GTX 780 was a 110 chip the big one. 560sq.mm then 980 got smaller to 398. 1080 298, 2080 -398 again. 3080 was lucky to get 102 because the 103 7680/320 bit was scrapped, and it made sense to carve it out of the defective 102 instead of a fully functional 103, that is a rarity and would have been too weak to compete with 6800 xt. rTx 2070 was the first 106-based 70 tier. So nothing can be set in stone forever.
I view the shifting of a stack in a big way as a manufacturer having to resort to bigger measures to keep its promises afloat.
That's literally what Nvidia has been doing since they implemented RTX. To even sell something that looks like we need it, they need to pass their old boundaries every gen. Its a clear break from the norm of several decades, where you might have the occasional 'step away from norm' because competition, etc. - the norm is now that things escalate further every gen, because die size is at a feasible max with 600~ish mm2, shrinks are not enough, raster performance is basically maxed out per sq/mm of die space, and stronger RT eats away at it directly for Nvidia. They're quickly heading for a brick wall, and I think they know it.
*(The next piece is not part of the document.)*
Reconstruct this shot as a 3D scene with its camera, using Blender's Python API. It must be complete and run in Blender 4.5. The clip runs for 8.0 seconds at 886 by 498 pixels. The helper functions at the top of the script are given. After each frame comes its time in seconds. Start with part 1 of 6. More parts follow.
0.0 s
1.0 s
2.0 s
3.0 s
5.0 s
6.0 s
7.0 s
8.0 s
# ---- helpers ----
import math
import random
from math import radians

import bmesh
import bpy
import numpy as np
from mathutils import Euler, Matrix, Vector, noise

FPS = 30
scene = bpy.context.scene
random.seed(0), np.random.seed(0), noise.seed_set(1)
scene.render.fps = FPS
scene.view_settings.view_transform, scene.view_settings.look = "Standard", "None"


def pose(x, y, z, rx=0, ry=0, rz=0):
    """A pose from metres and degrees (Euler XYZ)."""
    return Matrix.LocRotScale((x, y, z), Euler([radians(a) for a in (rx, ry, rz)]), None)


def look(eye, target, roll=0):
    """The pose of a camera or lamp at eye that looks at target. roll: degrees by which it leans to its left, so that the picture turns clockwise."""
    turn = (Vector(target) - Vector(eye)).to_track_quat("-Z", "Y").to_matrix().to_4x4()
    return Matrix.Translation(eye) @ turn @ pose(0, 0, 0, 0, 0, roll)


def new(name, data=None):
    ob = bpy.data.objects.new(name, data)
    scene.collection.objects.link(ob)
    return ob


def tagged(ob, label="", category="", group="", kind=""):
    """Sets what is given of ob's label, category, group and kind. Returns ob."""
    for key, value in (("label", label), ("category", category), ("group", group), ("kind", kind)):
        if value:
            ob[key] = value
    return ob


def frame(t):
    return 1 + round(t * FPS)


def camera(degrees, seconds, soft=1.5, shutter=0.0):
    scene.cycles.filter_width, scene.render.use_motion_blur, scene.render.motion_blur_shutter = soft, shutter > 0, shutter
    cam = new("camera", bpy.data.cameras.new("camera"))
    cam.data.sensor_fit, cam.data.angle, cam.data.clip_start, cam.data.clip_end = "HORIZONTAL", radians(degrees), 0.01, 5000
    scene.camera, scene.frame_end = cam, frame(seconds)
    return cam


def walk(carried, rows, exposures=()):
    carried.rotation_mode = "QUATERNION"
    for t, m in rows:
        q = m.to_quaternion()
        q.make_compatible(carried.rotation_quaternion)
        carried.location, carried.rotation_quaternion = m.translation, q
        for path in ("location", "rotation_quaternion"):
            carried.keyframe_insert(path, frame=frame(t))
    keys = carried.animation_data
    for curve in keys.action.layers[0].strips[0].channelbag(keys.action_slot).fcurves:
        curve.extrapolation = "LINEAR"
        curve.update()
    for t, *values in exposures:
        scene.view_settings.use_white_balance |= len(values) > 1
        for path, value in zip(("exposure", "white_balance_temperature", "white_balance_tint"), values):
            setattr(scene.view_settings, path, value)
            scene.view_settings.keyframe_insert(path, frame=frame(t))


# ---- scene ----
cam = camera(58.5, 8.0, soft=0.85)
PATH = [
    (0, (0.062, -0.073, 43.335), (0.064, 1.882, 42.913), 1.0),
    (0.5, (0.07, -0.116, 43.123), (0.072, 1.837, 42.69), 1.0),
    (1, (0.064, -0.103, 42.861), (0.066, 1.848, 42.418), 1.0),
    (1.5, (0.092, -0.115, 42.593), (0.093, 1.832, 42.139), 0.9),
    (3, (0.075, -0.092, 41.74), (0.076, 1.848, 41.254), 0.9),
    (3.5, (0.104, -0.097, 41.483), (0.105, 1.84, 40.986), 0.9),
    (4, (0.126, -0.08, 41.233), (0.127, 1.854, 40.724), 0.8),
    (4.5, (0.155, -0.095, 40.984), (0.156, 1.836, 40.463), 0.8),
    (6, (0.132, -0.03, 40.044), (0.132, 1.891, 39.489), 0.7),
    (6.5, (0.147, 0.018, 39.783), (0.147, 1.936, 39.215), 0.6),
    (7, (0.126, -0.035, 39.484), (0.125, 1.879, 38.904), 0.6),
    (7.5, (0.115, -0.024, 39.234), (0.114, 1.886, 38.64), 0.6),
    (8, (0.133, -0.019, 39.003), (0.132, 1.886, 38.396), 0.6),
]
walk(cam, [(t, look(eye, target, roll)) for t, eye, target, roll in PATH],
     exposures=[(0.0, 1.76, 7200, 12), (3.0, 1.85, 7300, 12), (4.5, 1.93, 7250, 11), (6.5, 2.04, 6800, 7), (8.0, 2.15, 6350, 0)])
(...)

It's just an internal naming scheme. You're trying to spot patterns in something that is changed arbitrarily from generation to generation at Nvidia's whim.
The biggest consumer graphics dies have ranged wildly from 104 to 110 to 200 to 102 over the last decade. The smallest have ranged from 119 to 208 to 117 to 107.
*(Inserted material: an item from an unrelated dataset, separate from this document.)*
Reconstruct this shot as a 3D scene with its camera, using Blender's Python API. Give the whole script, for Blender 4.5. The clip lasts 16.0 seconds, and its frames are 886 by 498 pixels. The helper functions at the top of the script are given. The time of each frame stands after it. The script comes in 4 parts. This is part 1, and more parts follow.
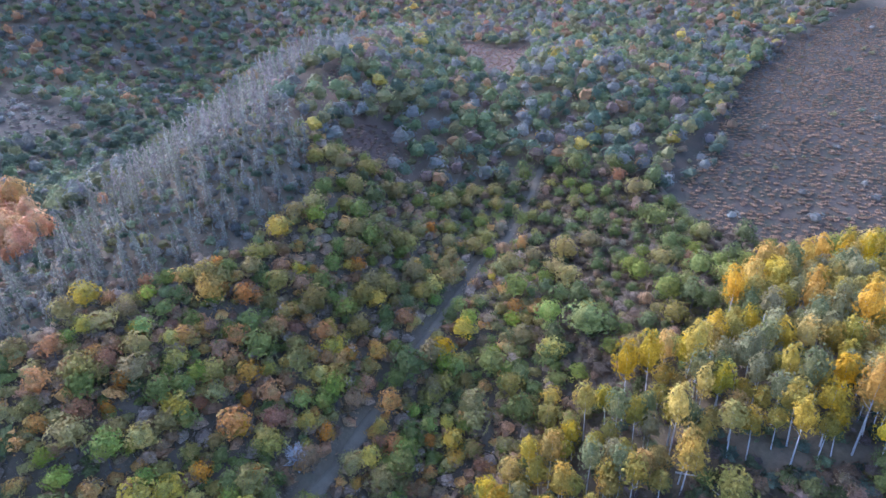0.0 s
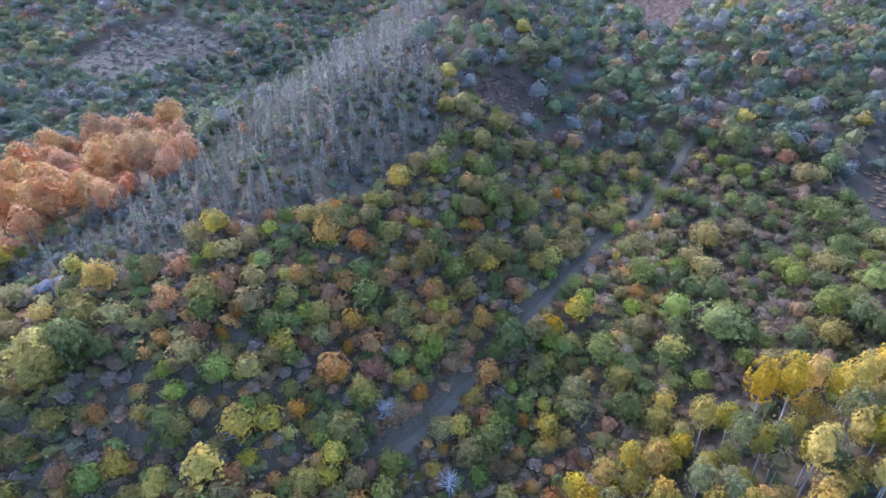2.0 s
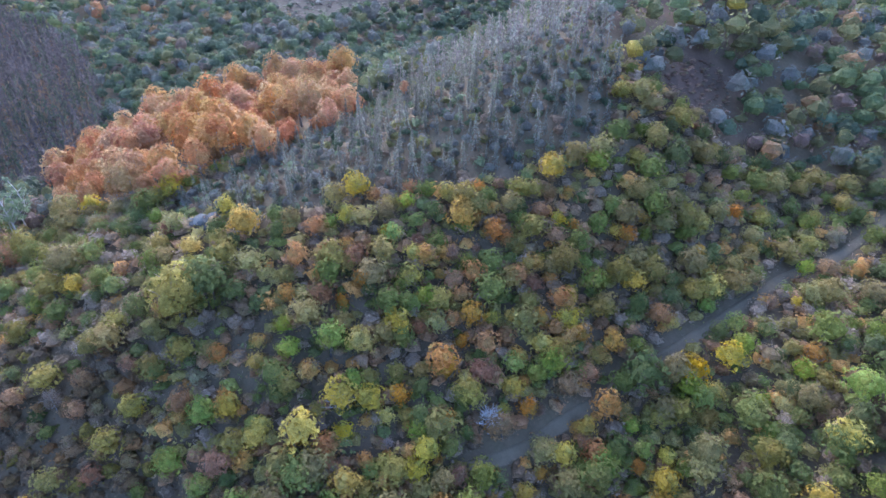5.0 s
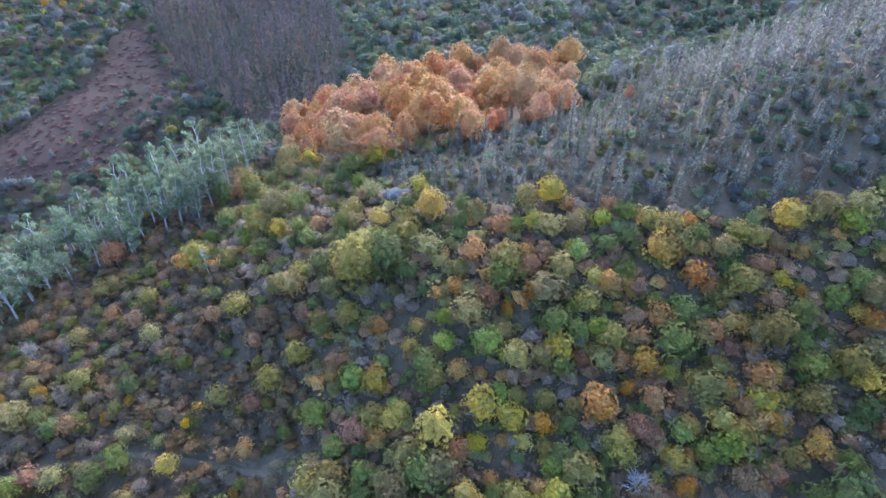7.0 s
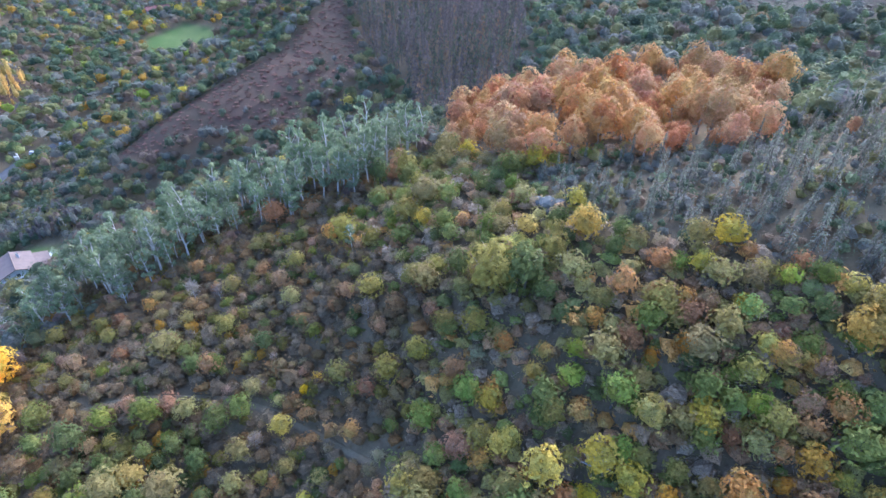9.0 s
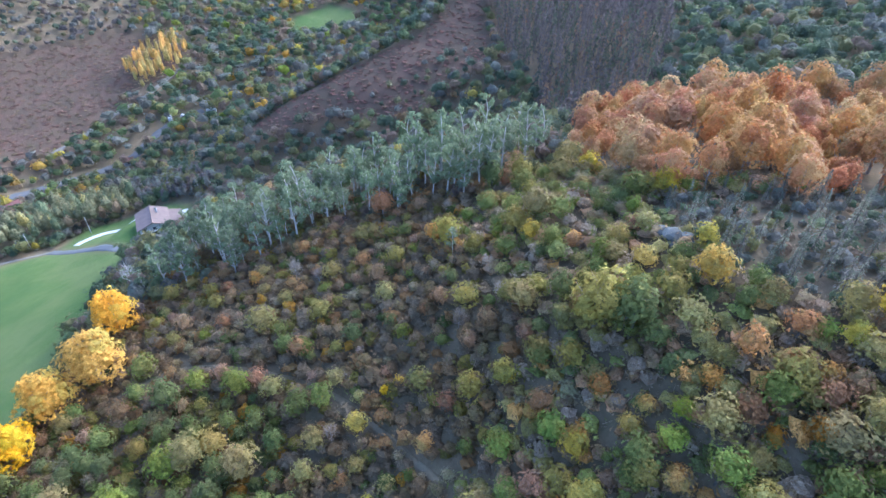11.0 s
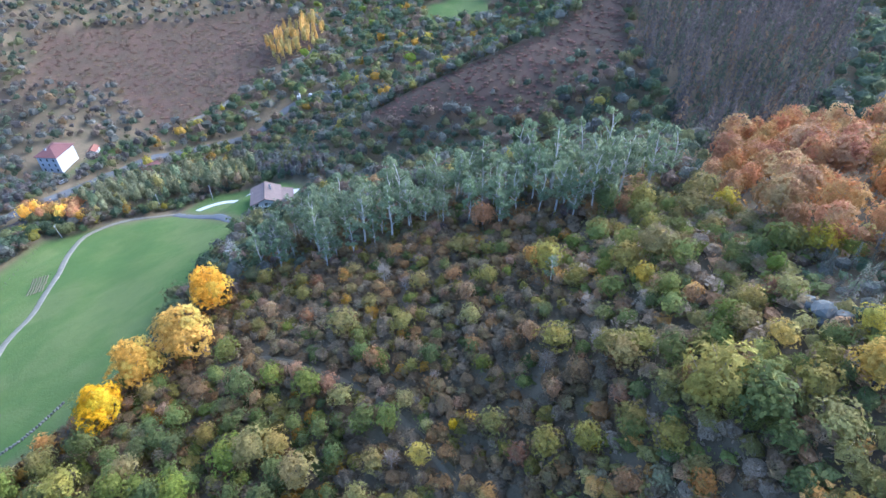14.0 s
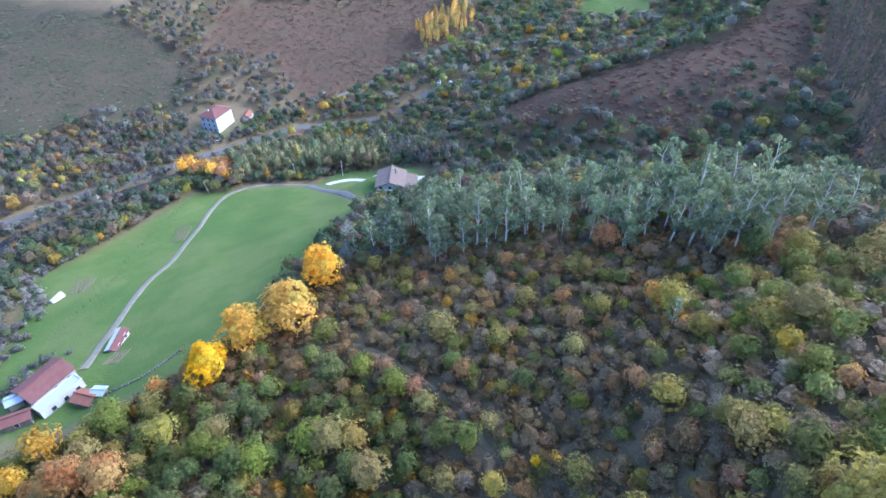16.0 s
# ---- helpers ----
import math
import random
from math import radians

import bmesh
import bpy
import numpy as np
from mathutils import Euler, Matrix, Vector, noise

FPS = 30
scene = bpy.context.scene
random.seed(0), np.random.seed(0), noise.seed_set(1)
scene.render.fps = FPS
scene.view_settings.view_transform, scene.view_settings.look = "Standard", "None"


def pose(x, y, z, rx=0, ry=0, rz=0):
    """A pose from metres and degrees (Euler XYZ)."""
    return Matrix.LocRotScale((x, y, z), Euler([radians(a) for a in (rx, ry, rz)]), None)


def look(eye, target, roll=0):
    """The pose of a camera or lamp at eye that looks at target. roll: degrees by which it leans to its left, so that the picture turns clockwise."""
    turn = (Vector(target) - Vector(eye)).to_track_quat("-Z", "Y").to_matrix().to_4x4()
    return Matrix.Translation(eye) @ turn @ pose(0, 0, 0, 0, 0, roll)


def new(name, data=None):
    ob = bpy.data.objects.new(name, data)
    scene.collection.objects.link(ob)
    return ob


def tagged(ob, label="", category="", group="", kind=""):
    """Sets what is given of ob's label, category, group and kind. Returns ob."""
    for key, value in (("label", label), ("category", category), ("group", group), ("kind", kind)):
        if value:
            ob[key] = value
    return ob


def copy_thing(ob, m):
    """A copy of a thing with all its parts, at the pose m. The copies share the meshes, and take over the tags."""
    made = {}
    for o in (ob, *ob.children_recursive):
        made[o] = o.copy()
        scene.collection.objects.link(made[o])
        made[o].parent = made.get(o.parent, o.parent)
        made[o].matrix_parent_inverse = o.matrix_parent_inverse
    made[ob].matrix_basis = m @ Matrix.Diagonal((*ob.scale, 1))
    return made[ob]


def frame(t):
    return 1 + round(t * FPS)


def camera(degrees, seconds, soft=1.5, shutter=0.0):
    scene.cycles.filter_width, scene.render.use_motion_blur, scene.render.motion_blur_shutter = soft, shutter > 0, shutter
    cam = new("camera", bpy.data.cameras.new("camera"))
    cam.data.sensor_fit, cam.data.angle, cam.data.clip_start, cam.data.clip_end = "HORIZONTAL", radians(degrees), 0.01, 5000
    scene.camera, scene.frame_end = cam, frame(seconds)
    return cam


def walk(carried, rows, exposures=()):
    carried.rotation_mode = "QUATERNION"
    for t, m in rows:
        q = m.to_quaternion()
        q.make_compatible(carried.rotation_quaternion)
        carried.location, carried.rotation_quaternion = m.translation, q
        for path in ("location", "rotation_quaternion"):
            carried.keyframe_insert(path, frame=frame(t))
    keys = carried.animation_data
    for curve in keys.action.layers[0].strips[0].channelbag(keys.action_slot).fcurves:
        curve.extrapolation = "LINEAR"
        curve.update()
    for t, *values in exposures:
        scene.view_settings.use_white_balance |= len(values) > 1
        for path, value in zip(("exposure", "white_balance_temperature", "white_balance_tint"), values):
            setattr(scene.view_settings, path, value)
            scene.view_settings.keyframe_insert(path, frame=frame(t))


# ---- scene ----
cam = camera(76.74, 16.0, soft=1.5)
PATH = [
    (0, 0.41, 0.42, 169.66, 64.73, -2.19, 0.09),
    (0.5, 0.46, 2.34, 169.61, 63.48, -1.79, 4.42),
    (1, 0.48, 4.24, 169.59, 62.21, -1.41, 8.75),
    (1.5, 0.36, 6.09, 169.62, 60.98, -1.20, 11.82),
    (2, 0.08, 7.91, 169.73, 59.77, -0.97, 13.94),
    (2.5, -0.27, 9.74, 169.88, 58.61, -0.91, 14.83),
    (3, -0.62, 11.55, 170.04, 57.45, -0.77, 15.52),
    (5.5, -3.02, 19.99, 170.61, 55.37, 0.73, 37.27),
    (6, -4.12, 21.45, 170.49, 54.94, 0.89, 43.13),
    (6.5, -5.38, 22.77, 170.37, 54.55, 0.96, 48.14),
    (7, -6.77, 23.94, 170.20, 54.12, 1.01, 53.77),
    (7.5, -8.26, 24.98, 169.99, 53.69, 1.04, 59.32),
    (8, -9.84, 25.93, 169.76, 53.32, 1.02, 64.14),
    (8.5, -11.41, 26.73, 169.53, 53.00, 0.98, 68.32),
    (9, -12.96, 27.40, 169.28, 52.76, 0.91, 71.85),
    (9.5, -14.50, 27.96, 169.06, 52.51, 0.86, 75.36),
    (10, -16.01, 28.49, 168.90, 52.25, 0.78, 79.15),
    (12.5, -24.79, 30.55, 168.03, 51.37, -0.01, 92.20),
    (13, -26.54, 30.82, 167.80, 51.24, -0.08, 94.17),
    (13.5, -28.33, 31.02, 167.59, 51.11, -0.20, 96.41),
    (14, -30.15, 31.14, 167.38, 50.95, -0.34, 99.14),
    (14.5, -31.96, 31.17, 167.17, 50.75, -0.59, 102.71),
    (15, -33.74, 31.08, 166.98, 50.53, -0.85, 106.67),
    (15.5, -35.45, 30.89, 166.77, 50.35, -1.11, 110.71),
    (16, -37.15, 30.64, 166.53, 50.20, -1.37, 114.64),
]
walk(cam, [(t, pose(x, y, z, rx, 0, rz) @ pose(0, 0, 0, 0, 0, lean)) for t, x, y, z, rx, lean, rz in PATH],
     [(0, 2.58, 4700, 22), (8, 2.66, 4750, 15), (16, 2.44, 4720, 8)])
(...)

There's simply no precedent for trying to create a rule and apply to GPU die internal codenames. They're constantly in flux and both AMD and Nvidia have proven, quite consistently, that they'll mix and match multiple dies to single products on a whim, whilst often doing something differently to the previous generation. The only pattern that really holds any truth is that lower last numbers are bigger dies within each generation.
This classification corresponding with a performance tier is entirely arbitrary and barely conforms to any pattern because within a couple of generations the tentative pattern is broken.
Numbers might change, but the stack order doesn't. And the stack order relates to chip SKUs. The 104, for example, was for a long time the second biggest chip, and generally populated the x70/x80 slots, and only one other chip was above it. Now there's a 103 slotted in between, so what this reads as, is that the performance delta across the whole stack has expanded a bit. The same thing happened when Nvidia added Titan to Kepler. We just got a new performance level, above the 104. At the same time, the 104 was clearly not all Kepler gave; they sold a dual chip 690 with two 104's inside as well. The gist: 104 was never truly the top of an Nvidia card stack. Ever.
When Pascal released they also started off with maxed out 104's - not much changed at all since Kepler or Maxwell. The 1080ti came later, to succeed the 980ti, and both were cut down 'Titans', another 'rule' that existed since the Titan got pushed to 780s.
This principle still holds true, and you can literally see Nvidia's struggle when they tried to position ADA. The immense gap from the 102 to 103 is annoying. That's why they had trouble selling an even worse
than 103 chip as an x80, but in fact, that's what they really do strive to do: 104 = x80. Its called x70ti now, but its clear Nvidia miscalculated here. And they still do, given the price points.
I consider Samsung 8nm an odd one out because its very clear now those chips/node were pretty crappy. The foundry basically forced the reality on Nvidia there, you can bet your ass they really didn't plan on pushing x80 on 102 there with an abysmal 1700mhz clock and still horrible perf/w. The 3090/ti story is of similar ridiculousness, ti barely has a right to exist.
The waters do become very muddy when you go below the 106's, but at and above that, there is a pattern and its pretty clear.